Nos coups de coeur
Le titre de l’ouvrage que Roland Hureaux consacre à la figure de Jésus Christ se réfère à la dimension historique de la vie de Jésus Christ, pas nécessairement opposée à la foi. Bon connaisseur de l’Antiquité romaine, l’auteur, en historien, s’efforce d’insérer la vie de Jésus dans la continuité du contexte politique, économique et social de son temps.
Considérant que la principale source reste les quatre Evangiles, il pose par hypothèse que ses auteurs, juifs imbus du 8e commandement « Tu ne porteras pas de faux témoignage », ont voulu faire un récit véridique. Les faits sont pour lui plus importants que l’interprétation symbolique, trop souvent le moyen d’évacuer la question de la vérité .
Jésus de Nazareth, roi des juifs est la pancarte (titulus) que Pilate affiche en haut de la croix. En abrégé INRI.
Le livre insiste d’abord sur la dimension royale de Jésus, prenant au sérieux le titre de « fils de David » et donc héritier légitime du trône d’Israël que la foule attribue à Jésus sans que personne ne le lui refuse. Hérode moins que personne qui fait tout pour éliminer un rival potentiel. Pilate y insiste aussi « Crucifierai-je votre roi ? ». Le titre de messie, en revanche, est vivement contesté.
Dans la Judée du Ier siècle, avoir une origine illustre et un métier modeste (charpentier) n’était pas incompatible, les Juifs, à la différence d’autres peuples, n’interdisant pas aux plus illustres d’exercer un métier manuel.
L’auteur insiste également sur la dimension juive de la figure de Jésus, démontant de fausses oppositions, comme celle de la Loi et des Béatitudes. Parmi les groupes auxquels se heurte Jésus, les Pharisiens sont à la fois les plus hostiles et les moins éloignés : l’expérience politique de l’auteur lui a appris comment les petites différences font souvent les grands affrontements.

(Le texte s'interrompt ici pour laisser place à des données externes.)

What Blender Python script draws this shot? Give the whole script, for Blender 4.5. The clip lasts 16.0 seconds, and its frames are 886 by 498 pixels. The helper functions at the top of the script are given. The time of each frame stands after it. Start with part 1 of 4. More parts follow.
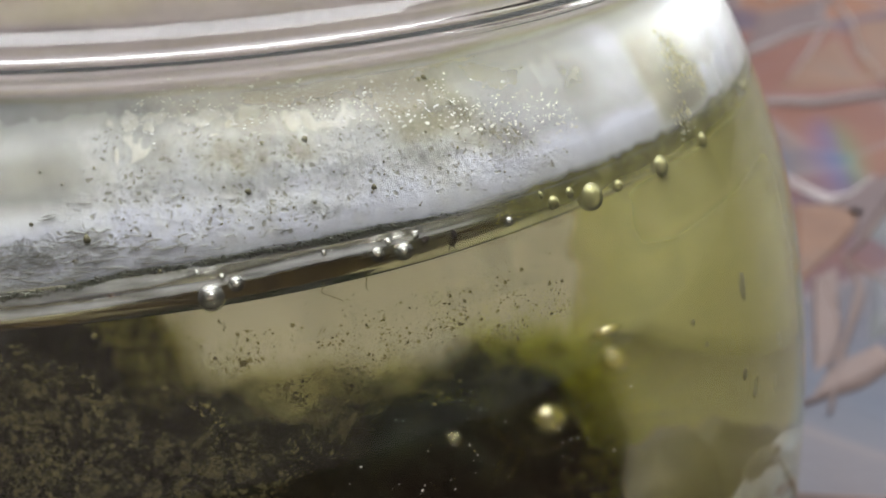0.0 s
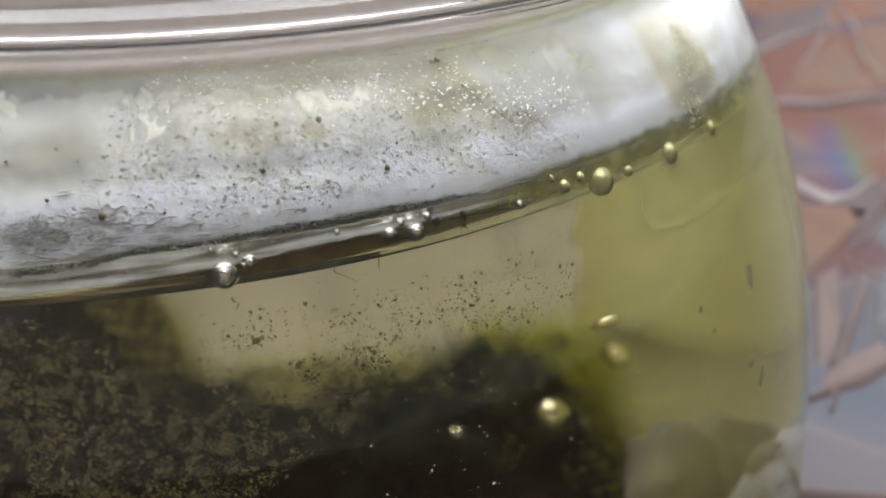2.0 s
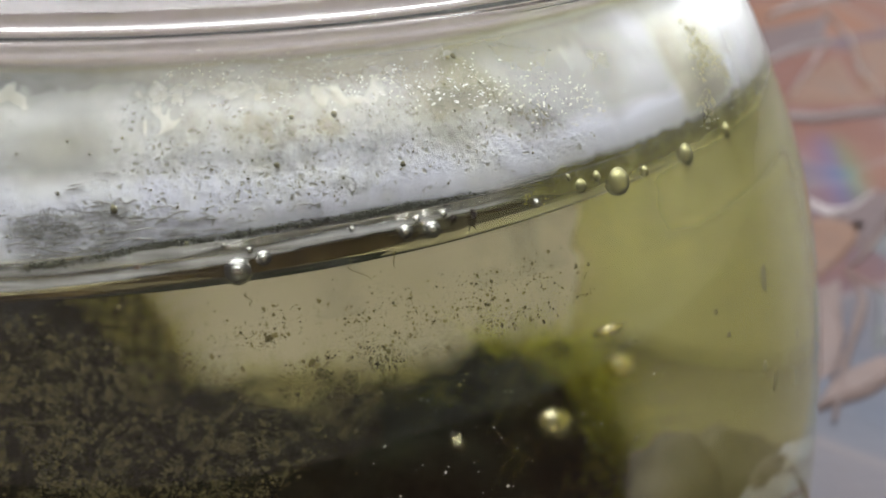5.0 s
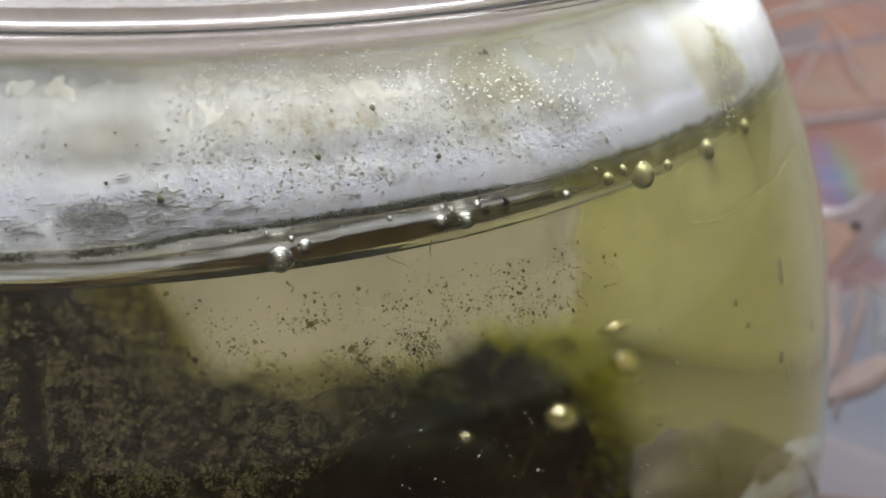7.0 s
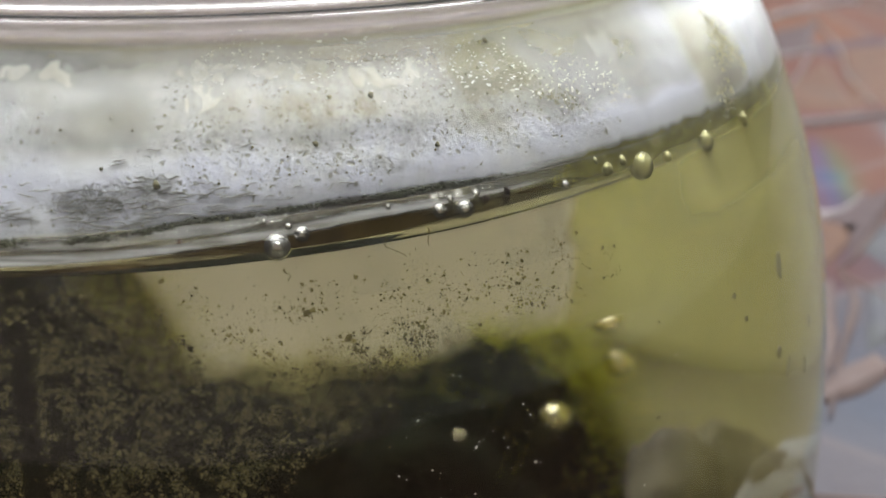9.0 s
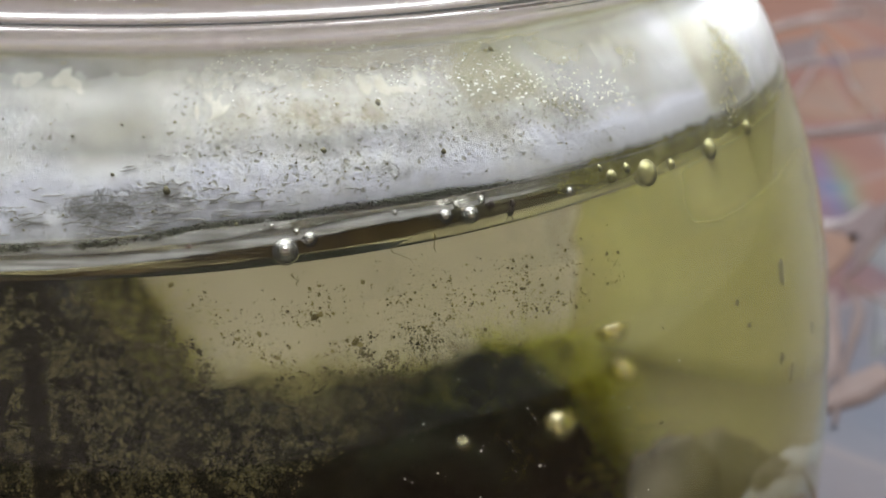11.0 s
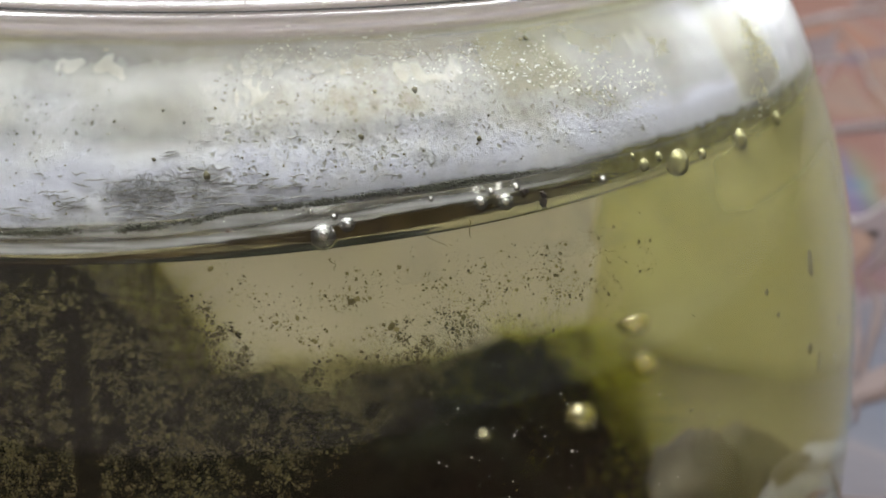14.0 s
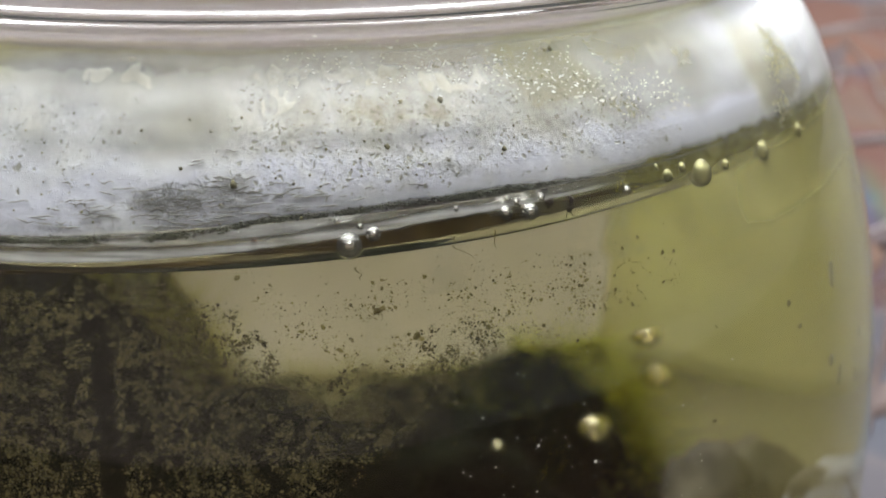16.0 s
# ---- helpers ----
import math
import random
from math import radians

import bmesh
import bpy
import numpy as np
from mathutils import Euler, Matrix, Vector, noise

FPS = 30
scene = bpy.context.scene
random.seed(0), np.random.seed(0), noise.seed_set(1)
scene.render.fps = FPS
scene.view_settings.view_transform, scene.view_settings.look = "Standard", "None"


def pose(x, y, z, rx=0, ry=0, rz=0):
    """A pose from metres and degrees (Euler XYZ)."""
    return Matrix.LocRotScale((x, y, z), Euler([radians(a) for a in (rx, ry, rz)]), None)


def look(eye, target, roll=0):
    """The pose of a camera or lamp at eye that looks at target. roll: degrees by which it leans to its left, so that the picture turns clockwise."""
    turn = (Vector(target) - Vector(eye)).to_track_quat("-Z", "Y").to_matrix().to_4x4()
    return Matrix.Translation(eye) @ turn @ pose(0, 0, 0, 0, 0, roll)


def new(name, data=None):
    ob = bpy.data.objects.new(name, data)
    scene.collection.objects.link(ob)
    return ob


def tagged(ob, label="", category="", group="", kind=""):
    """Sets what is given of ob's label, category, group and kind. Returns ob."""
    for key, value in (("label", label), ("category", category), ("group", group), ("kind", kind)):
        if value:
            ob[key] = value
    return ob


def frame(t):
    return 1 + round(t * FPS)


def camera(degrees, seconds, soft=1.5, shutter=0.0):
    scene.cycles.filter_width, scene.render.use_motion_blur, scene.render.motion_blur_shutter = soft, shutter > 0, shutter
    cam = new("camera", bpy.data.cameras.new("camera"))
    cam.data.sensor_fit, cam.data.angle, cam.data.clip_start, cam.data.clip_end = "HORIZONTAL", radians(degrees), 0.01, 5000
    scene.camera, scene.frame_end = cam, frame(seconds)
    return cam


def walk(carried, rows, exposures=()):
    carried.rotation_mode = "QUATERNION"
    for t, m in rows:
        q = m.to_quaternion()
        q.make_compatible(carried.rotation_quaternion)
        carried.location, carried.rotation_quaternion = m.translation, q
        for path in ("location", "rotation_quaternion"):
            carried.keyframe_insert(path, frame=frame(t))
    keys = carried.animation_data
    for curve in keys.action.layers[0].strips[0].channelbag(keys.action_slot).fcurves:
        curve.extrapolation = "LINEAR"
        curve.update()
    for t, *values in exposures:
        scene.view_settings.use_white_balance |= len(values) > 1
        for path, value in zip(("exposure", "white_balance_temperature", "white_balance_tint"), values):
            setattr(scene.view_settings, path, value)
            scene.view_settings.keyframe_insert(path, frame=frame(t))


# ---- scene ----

Fidèle à la loi juive, Jésus la comprend différemment des Pharisiens : une meilleure hiérarchie des commandements, un retour à ce qui en fait la raison d’être : le sabbat est fait pour l’homme et non l’inverse. Il en durcit certains : indissolubilité du mariage, interdiction de haïr, de jurer. L’idée que Jésus serait venu adoucir la Loi et y ajouter le commandement de l‘amour et la miséricorde (déjà très présente dans a Loi juive) est fausse.
Comme chez les Maccabées, puis les Pharisiens, les Zélotes ou les Esséniens, l’attachement à la loi est pour aussi Jésus une manière de résister à la toute puissance de la civilisation hellénistique dominante. Mais, pas plus que les Pharisiens, il n’envisage une révolution violente.
Hureaux tente de comprendre ce qui a déterminé la mise à mort de Jésus, exécutée par l’autorité romaine à la demande du grand prêtre Caïphe : plus que son enseignement, la crainte que l’agitation qu’il suscitait ne rompe le pacte « colonial » entre la puissance romaine et les élites juives.
S’y ajoutent le fait anthropologique (non spécifique aux Juifs), décrit par René Girard du caractère sacrificiel de toute royauté ou encore l’hostilité naturelle des bureaucrates (scribes) et des leaders charismatiques.
Sur toute une série de questions, l’auteur tente d’apporter des éclairages inédits :
Le jeune homme riche ne serait-il pas Saul, le futur Saint Paul ?
Les paraboles sont-elles un enseignement à la portée du peuple ou au contraire une manière cryptique de parler, réservée aux initiés ?
Jésus était un surdoué : quelles langues savait-il, outre l’hébreu et l’araméen : le grec, le latin et les autres langues de la région ?
Pourquoi les Esséniens sont-ils absents des Evangiles ?
Les frères de Jésus étaient-ils de vrais frères ou des cousins ?
Jésus Christ a une relation très particulière, quoique chaste[1], avec les femmes, en particulier Marie Madeleine, ce qui suppose que, contrairement aux légendes pieuses, il ait pris à un moment donné ses distances avec sa mère Marie.
La couverture est illustrée par un tableau peu connu d’Honoré Daumier, Ecce homo, le célèbre caricaturiste du XIXe siècle.
[1] Dès le début de sa vie publique, Jésus fait l ‘objet d’une étroite surveillance. Ses ennemis reconnaissent eux-mêmes qu’on ne put rien lui reprocher sur le plan des mœurs.